Осмотрев мой скальп, Далтри неодобрительно заметил:
— Вам следовало прийти ко мне задолго до того, как у вас начали выпадать волосы.
У самого Далтри шевелюра подозрительно напоминала парик, который, в свою очередь, сильно смахивал на мех животного, погибшего под колесами автомобиля, — горностая, например.
— Ваш парик вы сами изготовили? — поинтересовался я.
— Я не ношу парик, — сердито буркнул он. — У меня свои волосы. — Обмерив мою голову, он спросил: — У вас есть особые пожелания насчет цвета, формы, стиля, длины, волнистости?
— С тех пор как я на химиотерапии, у меня пропала способность принимать какие-либо решения, — сказал я.
Георгина, желая помочь, воскликнула:
— Ади, тебе выпал шанс обзавестись волосами, о которых ты мечтал всю жизнь!
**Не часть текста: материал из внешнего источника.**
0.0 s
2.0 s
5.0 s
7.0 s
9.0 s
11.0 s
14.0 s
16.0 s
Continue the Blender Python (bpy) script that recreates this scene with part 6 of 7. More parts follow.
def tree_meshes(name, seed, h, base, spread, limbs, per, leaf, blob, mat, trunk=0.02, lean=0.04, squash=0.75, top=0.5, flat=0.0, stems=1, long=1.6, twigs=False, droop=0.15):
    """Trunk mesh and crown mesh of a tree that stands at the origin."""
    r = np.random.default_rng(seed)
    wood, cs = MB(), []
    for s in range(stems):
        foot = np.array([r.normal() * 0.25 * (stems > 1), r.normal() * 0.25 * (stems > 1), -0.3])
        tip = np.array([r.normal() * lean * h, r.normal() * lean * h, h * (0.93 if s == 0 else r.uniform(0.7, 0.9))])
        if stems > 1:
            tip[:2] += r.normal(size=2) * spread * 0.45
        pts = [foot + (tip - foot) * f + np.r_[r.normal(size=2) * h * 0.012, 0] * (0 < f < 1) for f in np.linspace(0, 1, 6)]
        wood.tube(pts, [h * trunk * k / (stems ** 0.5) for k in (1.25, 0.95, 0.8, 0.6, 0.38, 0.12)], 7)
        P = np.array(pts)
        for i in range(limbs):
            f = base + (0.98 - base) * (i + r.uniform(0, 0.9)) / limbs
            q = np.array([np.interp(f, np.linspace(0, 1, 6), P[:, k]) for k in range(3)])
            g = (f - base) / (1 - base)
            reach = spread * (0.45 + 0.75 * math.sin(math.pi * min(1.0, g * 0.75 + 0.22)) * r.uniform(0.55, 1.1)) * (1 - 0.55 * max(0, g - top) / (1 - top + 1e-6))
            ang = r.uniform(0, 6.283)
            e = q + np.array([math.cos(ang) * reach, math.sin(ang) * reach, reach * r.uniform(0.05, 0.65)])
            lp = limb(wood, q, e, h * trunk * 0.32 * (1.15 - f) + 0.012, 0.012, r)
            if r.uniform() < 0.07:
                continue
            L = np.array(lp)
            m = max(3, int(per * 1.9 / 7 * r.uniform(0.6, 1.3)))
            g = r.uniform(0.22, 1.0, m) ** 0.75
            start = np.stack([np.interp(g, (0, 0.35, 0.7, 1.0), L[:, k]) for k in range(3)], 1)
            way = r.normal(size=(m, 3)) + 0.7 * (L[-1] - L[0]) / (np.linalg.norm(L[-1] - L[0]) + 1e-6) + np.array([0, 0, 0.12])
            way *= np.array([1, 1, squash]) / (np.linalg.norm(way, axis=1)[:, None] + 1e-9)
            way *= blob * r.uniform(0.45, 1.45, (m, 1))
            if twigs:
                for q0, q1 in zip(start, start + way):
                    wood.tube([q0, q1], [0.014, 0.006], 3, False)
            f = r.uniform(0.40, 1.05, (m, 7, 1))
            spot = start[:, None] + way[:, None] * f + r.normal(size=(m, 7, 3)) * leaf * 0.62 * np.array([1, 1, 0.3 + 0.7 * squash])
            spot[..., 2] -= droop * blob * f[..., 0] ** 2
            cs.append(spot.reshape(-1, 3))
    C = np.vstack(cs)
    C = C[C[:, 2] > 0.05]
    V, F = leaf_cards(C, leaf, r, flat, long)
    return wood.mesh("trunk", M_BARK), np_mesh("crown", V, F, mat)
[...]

— Примерьте образцы, если хотите, — предложил Далтри.
Первым я примерил черный парик с пробором сбоку, в нем я походил на китайского хипстера. Второй был блондинистым и кудрявым.
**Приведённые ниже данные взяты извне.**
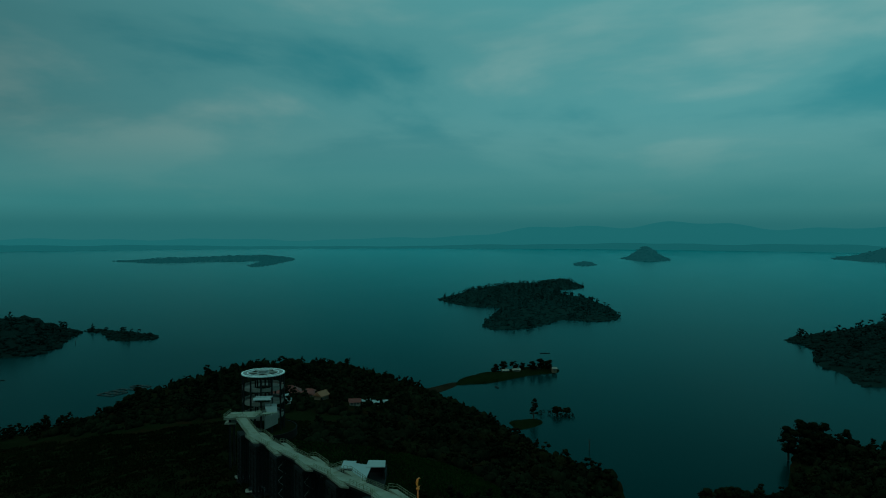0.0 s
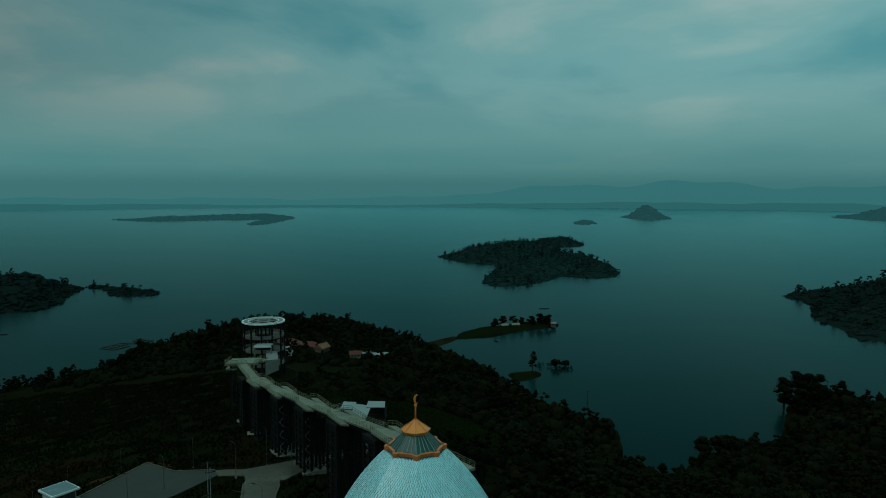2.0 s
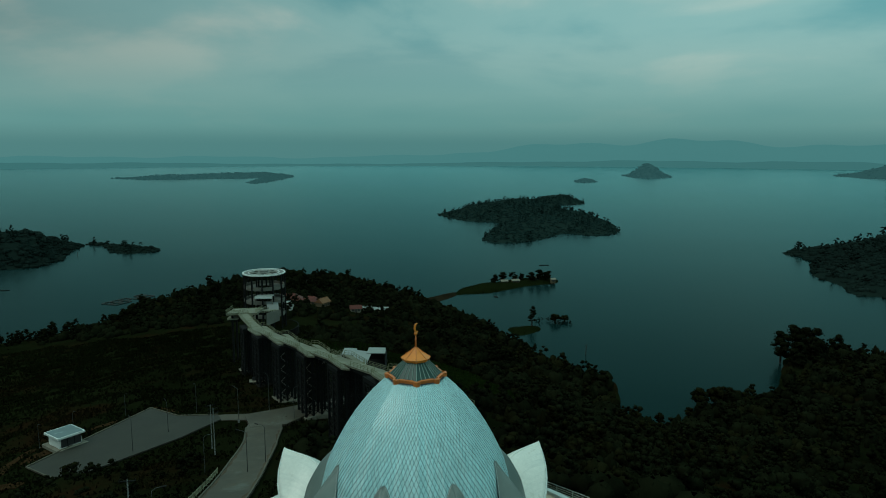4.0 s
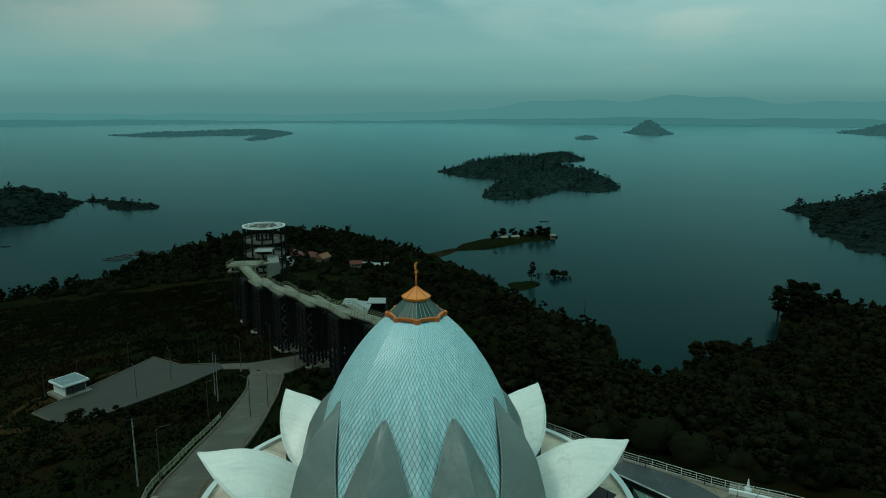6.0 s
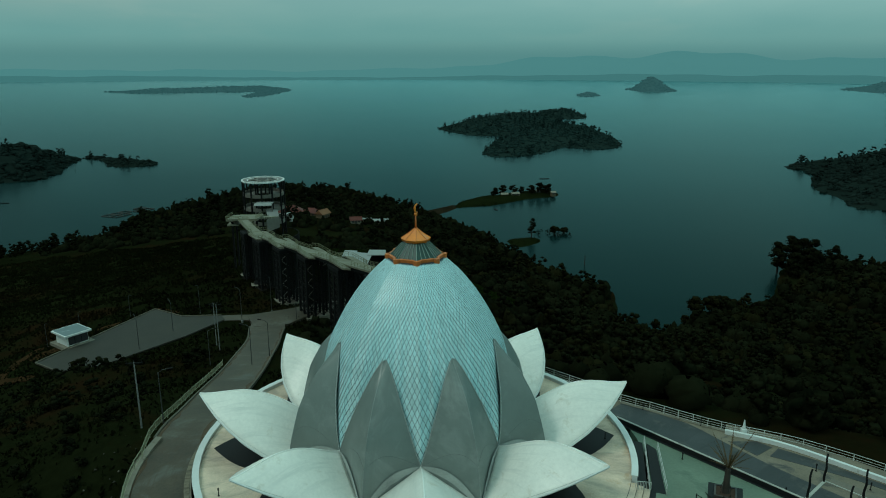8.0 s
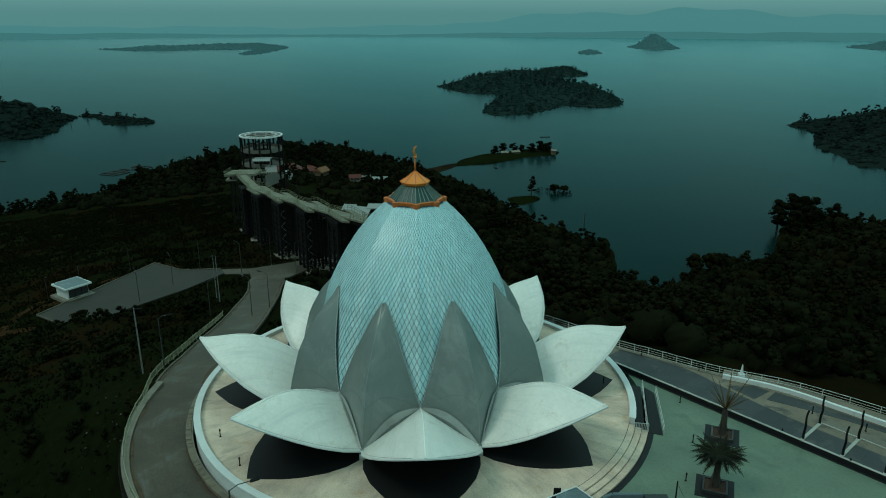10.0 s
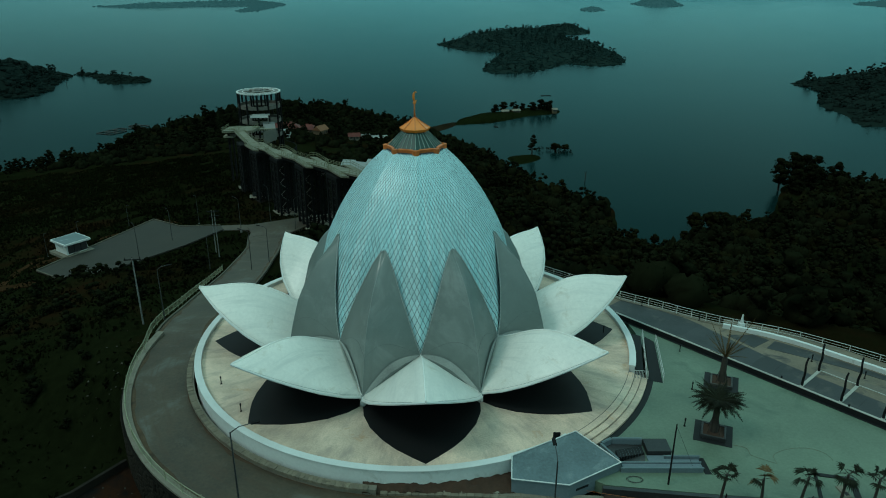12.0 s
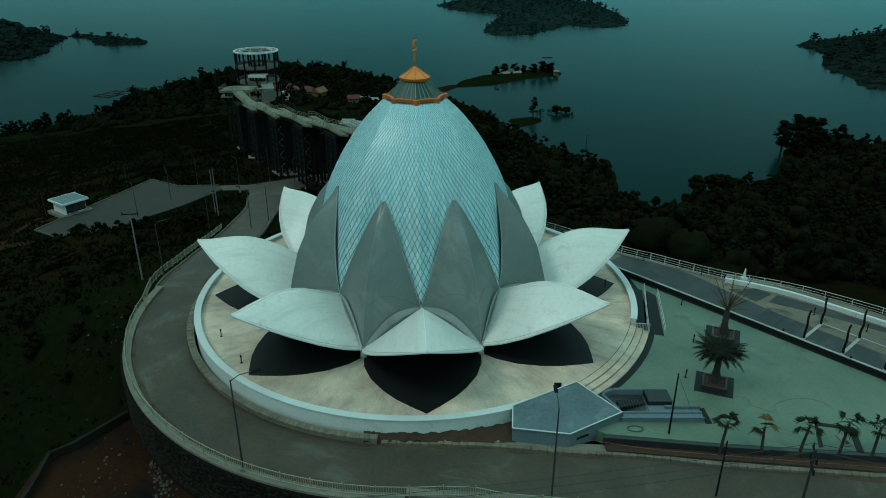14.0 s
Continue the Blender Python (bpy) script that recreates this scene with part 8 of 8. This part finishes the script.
def scrub_on(name, label, poly, n, seed, sizes, material, z0):
    """Low scrub over a low island."""
    rng = np.random.RandomState(seed)
    P = np.array(poly, float)
    x, y = rng.uniform(P[:, 0].min(), P[:, 0].max(), n * 4), rng.uniform(P[:, 1].min(), P[:, 1].max(), n * 4)
    ins, d = inside(poly, x, y)
    ok = np.where(ins & (d > 1.5) & (lumps(x, y, 16, seed) > -0.45))[0][:n]
    wood(name, label, BUSH, np.stack([x[ok], y[ok], z0 + np.minimum(d[ok] * 0.12, 1.6)], -1), material, seed, sizes, "bushes")


scrub_on("spit_scrub", "low dark scrub covering the spit", [(8, 607), (23, 611), (44, 617), (60, 631), (77, 646), (94, 655), (109, 661), (114, 680), (99, 691), (76, 685), (53, 670), (30, 655), (15, 636)], 170, 91, (0.25, 0.6), M_LEAF, LAKE + 0.1)
scrub_on("point_scrub", "low dry scrub on the grassy point", [(46, 488), (50, 475), (60, 478), (72, 492), (70, 503), (57, 502), (47, 498)], 60, 92, (0.2, 0.5), M_LEAF_DRY, LAKE + 0.1)
scrub_on("drowned_scrub", "sparse drowned scrub standing in the shallows", [(66, 510), (80, 507), (90, 504), (97, 504), (97, 517), (82, 521), (70, 524)], 34, 93, (0.45, 1.1), M_LEAF, LAKE - 0.2)
scrub_on("jetty_scrub", "low scrub and stones on the narrow bar to the spit", [(-18, 574), (-6, 586), (9, 603), (15, 622), (4, 612), (-10, 595), (-22, 584)], 60, 94, (0.2, 0.5), M_LEAF_DRY, LAKE - 0.1)


def build_grass():
    """Tufts of coarse grass on the slopes the camera passes nearest."""
    rng = np.random.RandomState(5)
    n = 190000
    x, y = rng.uniform(-270, -22, n), rng.uniform(34, 410, n)
    land, shore_d = inside(SHORE, x, y)
    z = ground_height(x, y)
    ok = land & (shore_d > 8)
    for line, r in ((ROAD, 4.3), (LANE_EAST, 4), (LANE_WEST, 4)):
        d, _ = near_line(line, x, y)
        ok &= d > r
    ins, e = inside(PARKING, x, y)
    ok &= ~ins & (e > 0.8)
    ok &= np.hypot(x - CX, y - CY) > 30.5
    ok &= ~((x > -33) & (y < 55))
    ok &= lumps(x, y, 22, 9) + rng.uniform(-0.6, 0.6, n) > -0.15
    ok &= np.hypot(x + 83.4, y - 149) > 5.5
    x, y, z = x[ok], y[ok], z[ok]
    m = len(x)
    a, h, w = rng.uniform(0, 6.283, m), rng.uniform(0.18, 0.55, m) * (0.6 + y / 200), rng.uniform(0.08, 0.26, m) * (0.5 + y / 160)
    V = np.empty((m, 4, 3))
    dx, dy = np.cos(a) * w, np.sin(a) * w
    lx, ly = rng.uniform(-0.3, 0.3, m), rng.uniform(-0.3, 0.3, m)
    V[:, 0] = np.stack([x - dx, y - dy, z - 0.1], -1)
    V[:, 1] = np.stack([x + dx, y + dy, z - 0.1], -1)
    V[:, 2] = np.stack([x + dx * 0.7 + lx, y + dy * 0.7 + ly, z + h], -1)
    V[:, 3] = np.stack([x - dx * 0.7 + lx, y - dy * 0.7 + ly, z + h * 0.8], -1)
    Q = np.arange(m * 4).reshape(m, 4)
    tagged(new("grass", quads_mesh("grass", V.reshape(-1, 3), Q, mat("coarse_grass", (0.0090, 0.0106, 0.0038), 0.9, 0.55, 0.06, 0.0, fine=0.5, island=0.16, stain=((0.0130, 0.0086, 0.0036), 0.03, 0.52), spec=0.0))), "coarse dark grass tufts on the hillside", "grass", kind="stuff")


build_grass()


def build_bank_grass():
    """The grassy bank beside the raised walkway."""
    rng = np.random.RandomState(15)
    m = 30000
    r, a = np.sqrt(rng.uniform(0, 1, m)), rng.uniform(0, 6.283, m)
    x, y = -24 + 54 * r * np.cos(a), 280 + 72 * r * np.sin(a)
    z = ground_height(x, y)
    h, w, t = rng.uniform(0.3, 0.9, m), rng.uniform(0.2, 0.5, m), rng.uniform(0, 6.283, m)
    dx, dy = np.cos(t) * w, np.sin(t) * w
    V = np.stack([np.stack([x - dx, y - dy, z - 0.1], -1), np.stack([x + dx, y + dy, z - 0.1], -1), np.stack([x + dx * 0.5, y + dy * 0.5, z + h], -1), np.stack([x - dx * 0.6, y - dy * 0.6, z + h * 0.8], -1)], 1)
    me = quads_mesh("bank_grass", V.reshape(-1, 3), np.arange(m * 4).reshape(m, 4), mat("bank_grass", (0.0125, 0.0215, 0.0050), 0.9, 0.5, 0.10, 0.0, fine=0.8, island=0.35, spec=0.0))
    tagged(new("bank_grass", me), "green grass on the bank beside the walkway", "grass", kind="stuff")


build_bank_grass()


def draped(line, half, lift, label, material, name="track"):
    """A track laid over the hillside."""
    P = spline([(x, y, 0.0) for x, y in line], 1.5)
    P[:, 2] = ground_height(P[:, 0], P[:, 1])
    a, b = offset_line(P, -half), offset_line(P, half)
    for e in (a, b):
        e[:, 2] = ground_height(e[:, 0], e[:, 1])
    tagged(part(name, ribbon(bmesh.new(), a, b, lift, 0.5), material), label, name, kind="structure")


M_TRACK = mat("dirt_track", (0.034, 0.0185, 0.009), 0.95, 0.45, 0.8, 0.5, stain=((0.012, 0.010, 0.005), 0.3, 0.54), spec=0.0)
draped([(-78.1, 124.0), (-82.9, 125.5), (-88.1, 129.9), (-92.0, 136.3), (-94.5, 142.5), (-96.6, 149.5), (-97.0, 156.5), (-95.6, 163.0), (-92.5, 170.5), (-84.0, 176.0), (-72.0, 176.5)], 1.3, 0.2, "faint brown dirt track looping round the parking yard", M_TRACK)
draped([(-88.5, 142.5), (-90.5, 150.5), (-88.0, 159.5), (-84.5, 166.5), (-76.0, 171.3), (-66.0, 170.4)], 2.6, 0.22, "bare brown soil round the kiosk", M_TRACK, "soil")
tree((-74.1, 134.1, -23.2), 3.6, 4.2, 310, "small sparse young tree beside the parking yard", M_LEAF_DRY, 0.45)

# ---------------------------------------------------------------- the dome's nearest tiles, one by one
for pts, centre, kc in NEAR_TILES:
    inv = Matrix.Translation(-centre)
    top = [p - centre for p in pts]
    inward = Vector((CX - centre.x, CY - centre.y, 0)).normalized() * 0.045
    V = top + [p * 0.97 + inward for p in top]
    me = mesh_of("tile", V, [(0, 1, 2, 3), (0, 4, 5, 1), (1, 5, 6, 2), (2, 6, 7, 3), (3, 7, 4, 0)], M_TILE_NEAR)
    ob = new("tile", me)
    ob.parent = shell
    ob.matrix_basis = Matrix.Translation(centre - Vector((CX, CY, 0)))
— Сними немедленно, — приказала Георгина, — а то мне чудится, что я вижу перед собой одного из братьев Маркс, самого придурковатого [69] .
Третий, мышиного цвета и едва покрывавший череп, и париком-то было трудно назвать.
— Что ж, англосаксонскую линию вы всю перепробовали, — подытожил Далтри. — Хотите взглянуть на парики для «людей в цвете»?
— Почему нет, — согласился я.
Задумчиво поглядев на меня в черном парике с тугими кудряшками, выполненном, как выразился Далтри, по «восточным лекалам», мастер сообщил:
— В принципе, мы можем подбирать подходящий цвет и длину, но только в строгом соответствии с государственным стандартом.
— А вы делаете прическу как у Бориса Джонсона? [70] — оживился я. — Думаю, это меня бы устроило.
— Вы требуете невозможного, мистер Моул, — покачал головой Малкольм Далтри. — Если вам по сердцу стиль интеллектуальной знаменитости, обращайтесь к частному производителю.
Мы ушли, так ничего и не выбрав, — не хотелось производить впечатление людей настолько обнищавших, что они не могут позволить себе заказать парик у частника.
На улице Георгина сказала:
— Давай-ка наведаемся в «Побалуй себя» к Лоуренсу? Он наверняка посоветует что-нибудь стоящее.
Вернувшись в Мангольд-Парву, мы припарковались у салона. Лоуренс, развалившись в кресле перед зеркалом, читал «Вог». Миссис Льюис-Мастерс сидела под сушильным колпаком; бигуди, сплошь покрывавшие ее голову, были размером с канализационную трубу. Она читала «Деревенскую жизнь». Вместо приветствия старая дама приподняла бровь.
Георгина и Лоуренс бросились друг другу на шею.
— Где ты пропадала? — пропел Лоуренс.
— Дома, — улыбнулась моя жена, — сама мыла голову, сама подравнивала волосы.